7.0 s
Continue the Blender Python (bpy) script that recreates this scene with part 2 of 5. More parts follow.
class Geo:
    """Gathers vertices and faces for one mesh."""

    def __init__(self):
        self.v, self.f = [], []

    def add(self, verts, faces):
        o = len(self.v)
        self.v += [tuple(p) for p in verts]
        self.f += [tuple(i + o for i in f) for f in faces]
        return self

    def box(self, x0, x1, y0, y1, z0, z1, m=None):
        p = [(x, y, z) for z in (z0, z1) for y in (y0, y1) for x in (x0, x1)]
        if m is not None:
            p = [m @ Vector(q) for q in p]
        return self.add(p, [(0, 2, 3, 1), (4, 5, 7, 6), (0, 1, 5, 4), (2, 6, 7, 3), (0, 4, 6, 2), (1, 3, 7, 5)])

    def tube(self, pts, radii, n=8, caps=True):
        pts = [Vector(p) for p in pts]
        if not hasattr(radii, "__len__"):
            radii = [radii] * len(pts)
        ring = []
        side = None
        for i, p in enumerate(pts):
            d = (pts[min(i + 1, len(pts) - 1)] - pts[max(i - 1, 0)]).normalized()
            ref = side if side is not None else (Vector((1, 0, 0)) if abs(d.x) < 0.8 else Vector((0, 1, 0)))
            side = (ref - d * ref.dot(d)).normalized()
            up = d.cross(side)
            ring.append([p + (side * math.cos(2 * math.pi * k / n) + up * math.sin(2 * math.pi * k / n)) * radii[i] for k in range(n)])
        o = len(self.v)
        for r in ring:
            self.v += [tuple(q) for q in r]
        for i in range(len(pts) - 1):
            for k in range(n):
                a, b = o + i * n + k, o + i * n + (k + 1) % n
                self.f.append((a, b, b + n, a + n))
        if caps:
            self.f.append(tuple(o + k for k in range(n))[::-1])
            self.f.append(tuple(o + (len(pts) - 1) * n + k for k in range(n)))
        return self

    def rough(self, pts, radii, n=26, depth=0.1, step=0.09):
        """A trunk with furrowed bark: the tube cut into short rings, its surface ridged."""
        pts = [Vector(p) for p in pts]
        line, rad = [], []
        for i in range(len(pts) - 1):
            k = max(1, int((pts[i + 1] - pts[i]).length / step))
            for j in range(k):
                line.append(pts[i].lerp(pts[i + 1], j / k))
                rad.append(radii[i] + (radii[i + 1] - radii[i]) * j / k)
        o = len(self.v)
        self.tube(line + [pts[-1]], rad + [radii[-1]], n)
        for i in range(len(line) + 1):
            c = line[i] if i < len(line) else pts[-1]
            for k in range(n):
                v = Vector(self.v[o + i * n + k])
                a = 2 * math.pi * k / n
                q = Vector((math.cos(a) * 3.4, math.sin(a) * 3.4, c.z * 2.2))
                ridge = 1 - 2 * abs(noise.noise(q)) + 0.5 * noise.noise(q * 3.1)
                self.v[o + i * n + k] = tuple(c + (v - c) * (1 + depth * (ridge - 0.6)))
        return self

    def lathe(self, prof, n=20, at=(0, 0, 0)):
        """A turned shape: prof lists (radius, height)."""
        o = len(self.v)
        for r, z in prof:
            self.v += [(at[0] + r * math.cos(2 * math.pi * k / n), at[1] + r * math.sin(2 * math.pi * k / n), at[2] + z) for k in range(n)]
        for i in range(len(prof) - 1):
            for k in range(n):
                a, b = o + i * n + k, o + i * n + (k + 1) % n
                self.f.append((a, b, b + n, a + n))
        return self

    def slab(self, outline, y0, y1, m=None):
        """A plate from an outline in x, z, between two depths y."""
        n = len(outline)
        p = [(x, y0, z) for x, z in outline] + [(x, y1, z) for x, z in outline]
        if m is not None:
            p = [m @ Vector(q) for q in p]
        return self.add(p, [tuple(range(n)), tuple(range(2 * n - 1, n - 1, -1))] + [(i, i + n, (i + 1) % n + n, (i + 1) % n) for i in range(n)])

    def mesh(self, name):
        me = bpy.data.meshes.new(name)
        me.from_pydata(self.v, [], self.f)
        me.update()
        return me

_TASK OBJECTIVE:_
Reproduce the full listing above, character for character.

_SOLUTION TO THE EXERCISE:_
7.0 s
Continue the Blender Python (bpy) script that recreates this scene with part 2 of 5. More parts follow.
class Geo:
    """Gathers vertices and faces for one mesh."""

    def __init__(self):
        self.v, self.f = [], []

    def add(self, verts, faces):
        o = len(self.v)
        self.v += [tuple(p) for p in verts]
        self.f += [tuple(i + o for i in f) for f in faces]
        return self

    def box(self, x0, x1, y0, y1, z0, z1, m=None):
        p = [(x, y, z) for z in (z0, z1) for y in (y0, y1) for x in (x0, x1)]
        if m is not None:
            p = [m @ Vector(q) for q in p]
        return self.add(p, [(0, 2, 3, 1), (4, 5, 7, 6), (0, 1, 5, 4), (2, 6, 7, 3), (0, 4, 6, 2), (1, 3, 7, 5)])

    def tube(self, pts, radii, n=8, caps=True):
        pts = [Vector(p) for p in pts]
        if not hasattr(radii, "__len__"):
            radii = [radii] * len(pts)
        ring = []
        side = None
        for i, p in enumerate(pts):
            d = (pts[min(i + 1, len(pts) - 1)] - pts[max(i - 1, 0)]).normalized()
            ref = side if side is not None else (Vector((1, 0, 0)) if abs(d.x) < 0.8 else Vector((0, 1, 0)))
            side = (ref - d * ref.dot(d)).normalized()
            up = d.cross(side)
            ring.append([p + (side * math.cos(2 * math.pi * k / n) + up * math.sin(2 * math.pi * k / n)) * radii[i] for k in range(n)])
        o = len(self.v)
        for r in ring:
            self.v += [tuple(q) for q in r]
        for i in range(len(pts) - 1):
            for k in range(n):
                a, b = o + i * n + k, o + i * n + (k + 1) % n
                self.f.append((a, b, b + n, a + n))
        if caps:
            self.f.append(tuple(o + k for k in range(n))[::-1])
            self.f.append(tuple(o + (len(pts) - 1) * n + k for k in range(n)))
        return self

    def rough(self, pts, radii, n=26, depth=0.1, step=0.09):
        """A trunk with furrowed bark: the tube cut into short rings, its surface ridged."""
        pts = [Vector(p) for p in pts]
        line, rad = [], []
        for i in range(len(pts) - 1):
            k = max(1, int((pts[i + 1] - pts[i]).length / step))
            for j in range(k):
                line.append(pts[i].lerp(pts[i + 1], j / k))
                rad.append(radii[i] + (radii[i + 1] - radii[i]) * j / k)
        o = len(self.v)
        self.tube(line + [pts[-1]], rad + [radii[-1]], n)
        for i in range(len(line) + 1):
            c = line[i] if i < len(line) else pts[-1]
            for k in range(n):
                v = Vector(self.v[o + i * n + k])
                a = 2 * math.pi * k / n
                q = Vector((math.cos(a) * 3.4, math.sin(a) * 3.4, c.z * 2.2))
                ridge = 1 - 2 * abs(noise.noise(q)) + 0.5 * noise.noise(q * 3.1)
                self.v[o + i * n + k] = tuple(c + (v - c) * (1 + depth * (ridge - 0.6)))
        return self

    def lathe(self, prof, n=20, at=(0, 0, 0)):
        """A turned shape: prof lists (radius, height)."""
        o = len(self.v)
        for r, z in prof:
            self.v += [(at[0] + r * math.cos(2 * math.pi * k / n), at[1] + r * math.sin(2 * math.pi * k / n), at[2] + z) for k in range(n)]
        for i in range(len(prof) - 1):
            for k in range(n):
                a, b = o + i * n + k, o + i * n + (k + 1) % n
                self.f.append((a, b, b + n, a + n))
        return self

    def slab(self, outline, y0, y1, m=None):
        """A plate from an outline in x, z, between two depths y."""
        n = len(outline)
        p = [(x, y0, z) for x, z in outline] + [(x, y1, z) for x, z in outline]
        if m is not None:
            p = [m @ Vector(q) for q in p]
        return self.add(p, [tuple(range(n)), tuple(range(2 * n - 1, n - 1, -1))] + [(i, i + n, (i + 1) % n + n, (i + 1) % n) for i in range(n)])

    def mesh(self, name):
        me = bpy.data.meshes.new(name)
        me.from_pydata(self.v, [], self.f)
        me.update()
        return me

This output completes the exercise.